═══ EXERCISE MATERIAL

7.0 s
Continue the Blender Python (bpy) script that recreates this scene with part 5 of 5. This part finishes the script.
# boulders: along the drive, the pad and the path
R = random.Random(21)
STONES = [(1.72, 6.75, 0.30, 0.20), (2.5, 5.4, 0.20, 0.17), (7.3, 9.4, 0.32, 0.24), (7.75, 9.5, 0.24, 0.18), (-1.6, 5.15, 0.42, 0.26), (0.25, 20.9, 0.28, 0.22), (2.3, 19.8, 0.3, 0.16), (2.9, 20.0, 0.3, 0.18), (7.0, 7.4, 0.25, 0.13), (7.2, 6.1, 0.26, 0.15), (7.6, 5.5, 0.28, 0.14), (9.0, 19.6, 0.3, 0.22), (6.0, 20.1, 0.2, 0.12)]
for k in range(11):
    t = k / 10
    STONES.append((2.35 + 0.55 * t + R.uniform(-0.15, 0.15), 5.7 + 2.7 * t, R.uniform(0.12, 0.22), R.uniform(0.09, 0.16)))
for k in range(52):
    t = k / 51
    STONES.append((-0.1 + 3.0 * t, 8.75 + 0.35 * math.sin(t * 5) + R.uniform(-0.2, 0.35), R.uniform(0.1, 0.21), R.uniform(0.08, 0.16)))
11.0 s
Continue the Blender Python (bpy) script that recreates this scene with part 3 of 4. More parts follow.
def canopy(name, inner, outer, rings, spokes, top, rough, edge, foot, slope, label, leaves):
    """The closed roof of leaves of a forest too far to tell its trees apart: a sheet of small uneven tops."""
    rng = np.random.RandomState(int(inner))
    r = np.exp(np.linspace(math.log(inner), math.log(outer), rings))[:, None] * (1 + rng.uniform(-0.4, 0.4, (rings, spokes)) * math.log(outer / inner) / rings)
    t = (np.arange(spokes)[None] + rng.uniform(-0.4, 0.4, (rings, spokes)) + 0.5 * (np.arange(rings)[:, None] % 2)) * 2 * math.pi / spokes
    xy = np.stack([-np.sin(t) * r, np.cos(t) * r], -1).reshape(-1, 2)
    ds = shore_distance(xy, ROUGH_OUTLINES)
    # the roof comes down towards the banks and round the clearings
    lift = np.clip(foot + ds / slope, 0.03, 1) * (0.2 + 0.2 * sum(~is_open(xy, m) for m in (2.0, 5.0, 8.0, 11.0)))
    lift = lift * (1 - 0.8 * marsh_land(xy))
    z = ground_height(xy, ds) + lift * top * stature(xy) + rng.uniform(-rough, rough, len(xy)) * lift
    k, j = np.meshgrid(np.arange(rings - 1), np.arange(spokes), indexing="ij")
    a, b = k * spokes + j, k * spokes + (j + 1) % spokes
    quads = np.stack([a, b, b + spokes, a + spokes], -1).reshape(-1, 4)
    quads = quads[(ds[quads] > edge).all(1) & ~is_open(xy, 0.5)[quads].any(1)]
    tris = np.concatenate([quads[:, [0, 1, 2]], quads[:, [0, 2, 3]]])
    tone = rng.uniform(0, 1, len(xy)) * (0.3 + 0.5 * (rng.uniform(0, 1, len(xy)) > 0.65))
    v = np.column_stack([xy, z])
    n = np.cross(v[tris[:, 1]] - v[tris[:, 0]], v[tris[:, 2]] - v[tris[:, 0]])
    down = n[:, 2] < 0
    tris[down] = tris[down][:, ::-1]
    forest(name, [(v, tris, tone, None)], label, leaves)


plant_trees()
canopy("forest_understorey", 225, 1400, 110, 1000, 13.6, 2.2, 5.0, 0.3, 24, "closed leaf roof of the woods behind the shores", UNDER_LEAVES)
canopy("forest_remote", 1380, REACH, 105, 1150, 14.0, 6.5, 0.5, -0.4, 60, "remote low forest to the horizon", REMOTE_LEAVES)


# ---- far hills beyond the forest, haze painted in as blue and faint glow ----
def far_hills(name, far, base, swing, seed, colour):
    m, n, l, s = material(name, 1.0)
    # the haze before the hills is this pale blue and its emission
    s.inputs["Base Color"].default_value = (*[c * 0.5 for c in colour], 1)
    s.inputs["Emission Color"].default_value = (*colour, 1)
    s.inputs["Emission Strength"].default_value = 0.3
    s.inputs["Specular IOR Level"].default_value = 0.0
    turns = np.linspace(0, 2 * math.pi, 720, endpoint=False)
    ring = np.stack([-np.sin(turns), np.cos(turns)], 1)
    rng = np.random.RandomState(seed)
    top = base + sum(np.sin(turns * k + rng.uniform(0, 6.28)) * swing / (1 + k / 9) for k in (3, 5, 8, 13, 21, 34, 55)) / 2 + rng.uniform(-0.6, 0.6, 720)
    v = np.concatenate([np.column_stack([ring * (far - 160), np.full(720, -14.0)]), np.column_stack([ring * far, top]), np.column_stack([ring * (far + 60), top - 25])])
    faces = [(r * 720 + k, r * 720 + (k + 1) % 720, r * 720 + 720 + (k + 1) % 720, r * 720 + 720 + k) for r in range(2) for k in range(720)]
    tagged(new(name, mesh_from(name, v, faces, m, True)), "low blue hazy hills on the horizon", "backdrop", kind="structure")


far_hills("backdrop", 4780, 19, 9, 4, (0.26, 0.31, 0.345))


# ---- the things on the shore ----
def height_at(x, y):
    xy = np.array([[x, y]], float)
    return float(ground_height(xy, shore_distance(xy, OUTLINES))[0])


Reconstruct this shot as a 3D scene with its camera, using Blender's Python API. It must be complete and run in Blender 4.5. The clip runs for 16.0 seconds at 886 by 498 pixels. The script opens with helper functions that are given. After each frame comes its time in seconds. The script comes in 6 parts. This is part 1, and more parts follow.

══════

=== DESCRIPTION OF THE TASK ===
Identify each line in the records above containing the word "scene"; copy those lines.

=== WRITTEN ANSWER ===
Continue the Blender Python (bpy) script that recreates this scene with part 5 of 5. This part finishes the script.
Continue the Blender Python (bpy) script that recreates this scene with part 3 of 4. More parts follow.
Reconstruct this shot as a 3D scene with its camera, using Blender's Python API. It must be complete and run in Blender 4.5. The clip runs for 16.0 seconds at 886 by 498 pixels. The script opens with helper functions that are given. After each frame comes its time in seconds. The script comes in 6 parts. This is part 1, and more parts follow.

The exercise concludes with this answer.